Some aviation analysts have questioned whether the A320 production ramp-up is fully justified by demand. Instead, Airbus might be trying to pressure Boeing, whose 737 MAX—a more updated version of its predecessor than the A320neo is—might be harder to turn out at higher rates. Boeing currently produces 42 units per month and plans to increase that to 47 next year, 52 in 2018 and 57 in 2019.
What the company hasn’t disclosed is the mix of 737NGs and 737 MAXs within those future rates. This affords it some flexibility if MAX production falters, but external factors will also play a role. Sustained low oil prices, for instance, would tempt many airlines to hold on to their existing fleets longer, while a rise in interest rates might also discourage new purchases.
For maintenance providers, the pace of introduction of new aircraft can significantly affect the dynamics of the MRO market. Mass retirements of current-generation A320 and 737 fleets will lead to a glut of used serviceable material, depressing prices for parts and demand for repairs. In turn, this will hit pricing for many of the total support packages that the larger MRO providers offer.
“Retirements lead to additional surplus volume, thus reducing MRO workload and reducing market prices for nose-to-tail component services,” says Lufthansa Technik.
And while work on the A320neo and 737 MAX will offer some compensation, it will take several years for those fleets to scale up enough to offer attractive maintenance volumes. The new aircraft also have been designed to need less frequent maintenance, although the huge number of orders may offset the hit MRO providers will take from this.

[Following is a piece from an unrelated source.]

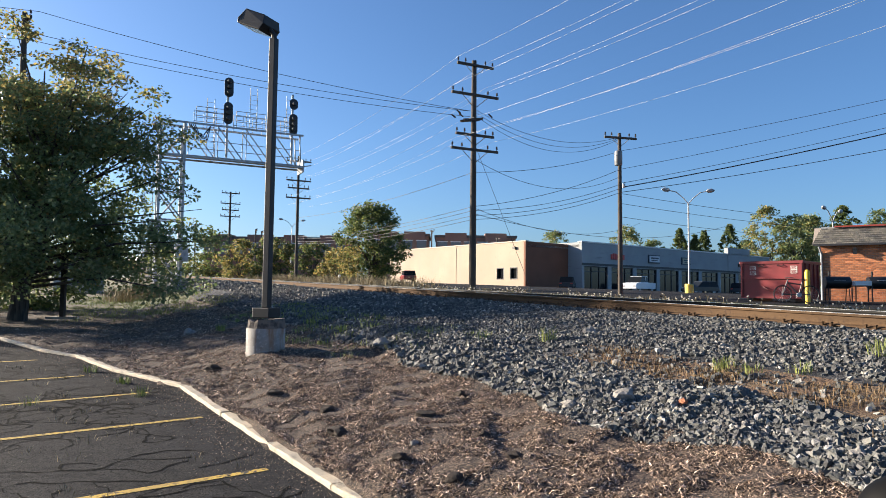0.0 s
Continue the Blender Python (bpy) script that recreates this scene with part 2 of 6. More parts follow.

Instead, the maintenance sector is looking warily at the airframers’ advance into the aftermarket, which has progressed with successive aircraft launches. Boeing, for instance, introduced Gold Care with the 787, while Airbus signaled its ambition to become a “major” player in the A350 aftermarket with its Flight Hour Services package.
Unlike the engine-support market, many independent airframe maintenance providers will receive work from OEM packages, but they still find themselves pushed further down the aftermarket food chain, with potential consequences for parts procurement and access to intellectual property.
By leveraging their own service data and multi-airline spares pools, the larger MRO providers should easily withstand OEM encroachment, but it is far from certain whether new aircraft such as the A320neo will be the boon to smaller MRO shops that current narrowbody equipment has been.